_Aim_
Please write out the lines of the data exactly, beginning with the first and ending with the line containing "return b + (a - b) * h + k * h * (1 - h)"; leave the pictures behind.

-*-*-

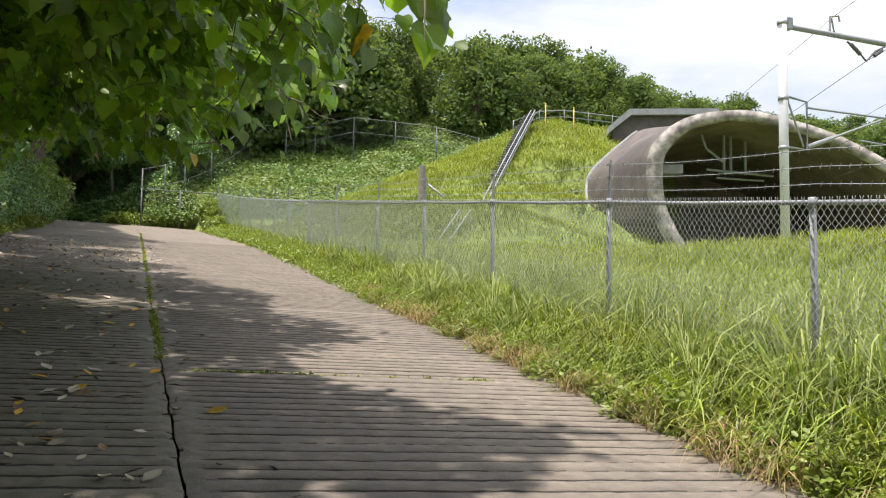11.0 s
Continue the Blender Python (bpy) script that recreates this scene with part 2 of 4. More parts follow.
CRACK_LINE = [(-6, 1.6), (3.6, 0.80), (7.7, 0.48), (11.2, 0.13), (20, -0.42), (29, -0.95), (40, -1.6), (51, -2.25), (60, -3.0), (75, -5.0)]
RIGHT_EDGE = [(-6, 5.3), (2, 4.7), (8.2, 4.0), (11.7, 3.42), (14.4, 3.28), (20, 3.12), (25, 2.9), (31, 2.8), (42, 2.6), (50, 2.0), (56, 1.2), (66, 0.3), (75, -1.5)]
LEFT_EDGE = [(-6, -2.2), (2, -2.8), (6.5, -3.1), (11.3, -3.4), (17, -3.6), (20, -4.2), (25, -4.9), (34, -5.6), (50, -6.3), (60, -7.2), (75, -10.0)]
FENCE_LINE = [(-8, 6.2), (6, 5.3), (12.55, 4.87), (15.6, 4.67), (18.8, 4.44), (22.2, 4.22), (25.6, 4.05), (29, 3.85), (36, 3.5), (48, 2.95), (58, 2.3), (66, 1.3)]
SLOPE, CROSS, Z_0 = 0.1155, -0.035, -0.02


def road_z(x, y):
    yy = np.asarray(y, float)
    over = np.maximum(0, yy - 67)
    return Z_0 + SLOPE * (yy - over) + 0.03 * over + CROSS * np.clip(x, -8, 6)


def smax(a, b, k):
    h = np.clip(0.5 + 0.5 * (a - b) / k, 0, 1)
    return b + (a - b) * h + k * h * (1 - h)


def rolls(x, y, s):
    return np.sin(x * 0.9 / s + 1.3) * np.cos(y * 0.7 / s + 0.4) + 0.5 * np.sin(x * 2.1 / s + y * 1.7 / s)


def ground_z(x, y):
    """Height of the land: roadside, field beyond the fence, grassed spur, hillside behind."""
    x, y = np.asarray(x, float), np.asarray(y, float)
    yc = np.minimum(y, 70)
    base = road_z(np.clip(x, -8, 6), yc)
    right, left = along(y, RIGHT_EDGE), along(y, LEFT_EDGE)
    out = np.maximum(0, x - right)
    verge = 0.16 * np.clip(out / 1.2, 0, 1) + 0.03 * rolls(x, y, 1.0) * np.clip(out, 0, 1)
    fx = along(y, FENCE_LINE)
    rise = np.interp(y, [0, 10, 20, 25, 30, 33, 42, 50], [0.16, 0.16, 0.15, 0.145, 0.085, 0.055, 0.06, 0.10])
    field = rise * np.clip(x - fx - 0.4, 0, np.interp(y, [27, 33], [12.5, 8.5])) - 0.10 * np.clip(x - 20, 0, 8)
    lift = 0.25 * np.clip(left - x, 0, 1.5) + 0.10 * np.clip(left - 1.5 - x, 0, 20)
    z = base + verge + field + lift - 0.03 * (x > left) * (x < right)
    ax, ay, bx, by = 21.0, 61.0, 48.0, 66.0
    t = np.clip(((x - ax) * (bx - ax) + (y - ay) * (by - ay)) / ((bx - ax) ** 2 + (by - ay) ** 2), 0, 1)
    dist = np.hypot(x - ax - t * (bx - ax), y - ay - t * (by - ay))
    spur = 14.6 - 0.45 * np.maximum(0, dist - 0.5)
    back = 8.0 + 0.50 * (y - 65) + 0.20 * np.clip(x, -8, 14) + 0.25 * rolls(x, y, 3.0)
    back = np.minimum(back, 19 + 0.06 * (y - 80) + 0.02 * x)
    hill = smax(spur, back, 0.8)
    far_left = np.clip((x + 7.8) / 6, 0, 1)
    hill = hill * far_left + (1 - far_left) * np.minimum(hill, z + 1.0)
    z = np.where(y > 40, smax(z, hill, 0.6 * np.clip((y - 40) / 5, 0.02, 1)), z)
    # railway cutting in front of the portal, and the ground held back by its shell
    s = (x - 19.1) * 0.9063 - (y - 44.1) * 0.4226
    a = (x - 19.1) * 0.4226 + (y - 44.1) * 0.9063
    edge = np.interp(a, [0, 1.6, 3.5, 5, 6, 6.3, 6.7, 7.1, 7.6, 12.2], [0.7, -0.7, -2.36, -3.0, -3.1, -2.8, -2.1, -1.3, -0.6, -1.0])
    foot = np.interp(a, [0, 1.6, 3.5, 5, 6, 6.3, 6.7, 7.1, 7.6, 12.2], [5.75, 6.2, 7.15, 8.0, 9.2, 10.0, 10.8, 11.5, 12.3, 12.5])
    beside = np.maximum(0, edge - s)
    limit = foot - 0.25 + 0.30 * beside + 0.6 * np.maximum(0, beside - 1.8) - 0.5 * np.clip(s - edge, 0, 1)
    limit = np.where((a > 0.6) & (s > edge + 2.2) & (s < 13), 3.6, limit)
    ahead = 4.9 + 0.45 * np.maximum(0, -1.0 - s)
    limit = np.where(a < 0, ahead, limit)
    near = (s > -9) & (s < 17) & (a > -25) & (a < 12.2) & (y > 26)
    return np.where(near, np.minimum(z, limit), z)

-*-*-

_Problem solution_
11.0 s
Continue the Blender Python (bpy) script that recreates this scene with part 2 of 4. More parts follow.
CRACK_LINE = [(-6, 1.6), (3.6, 0.80), (7.7, 0.48), (11.2, 0.13), (20, -0.42), (29, -0.95), (40, -1.6), (51, -2.25), (60, -3.0), (75, -5.0)]
RIGHT_EDGE = [(-6, 5.3), (2, 4.7), (8.2, 4.0), (11.7, 3.42), (14.4, 3.28), (20, 3.12), (25, 2.9), (31, 2.8), (42, 2.6), (50, 2.0), (56, 1.2), (66, 0.3), (75, -1.5)]
LEFT_EDGE = [(-6, -2.2), (2, -2.8), (6.5, -3.1), (11.3, -3.4), (17, -3.6), (20, -4.2), (25, -4.9), (34, -5.6), (50, -6.3), (60, -7.2), (75, -10.0)]
FENCE_LINE = [(-8, 6.2), (6, 5.3), (12.55, 4.87), (15.6, 4.67), (18.8, 4.44), (22.2, 4.22), (25.6, 4.05), (29, 3.85), (36, 3.5), (48, 2.95), (58, 2.3), (66, 1.3)]
SLOPE, CROSS, Z_0 = 0.1155, -0.035, -0.02


def road_z(x, y):
    yy = np.asarray(y, float)
    over = np.maximum(0, yy - 67)
    return Z_0 + SLOPE * (yy - over) + 0.03 * over + CROSS * np.clip(x, -8, 6)


def smax(a, b, k):
    h = np.clip(0.5 + 0.5 * (a - b) / k, 0, 1)
    return b + (a - b) * h + k * h * (1 - h)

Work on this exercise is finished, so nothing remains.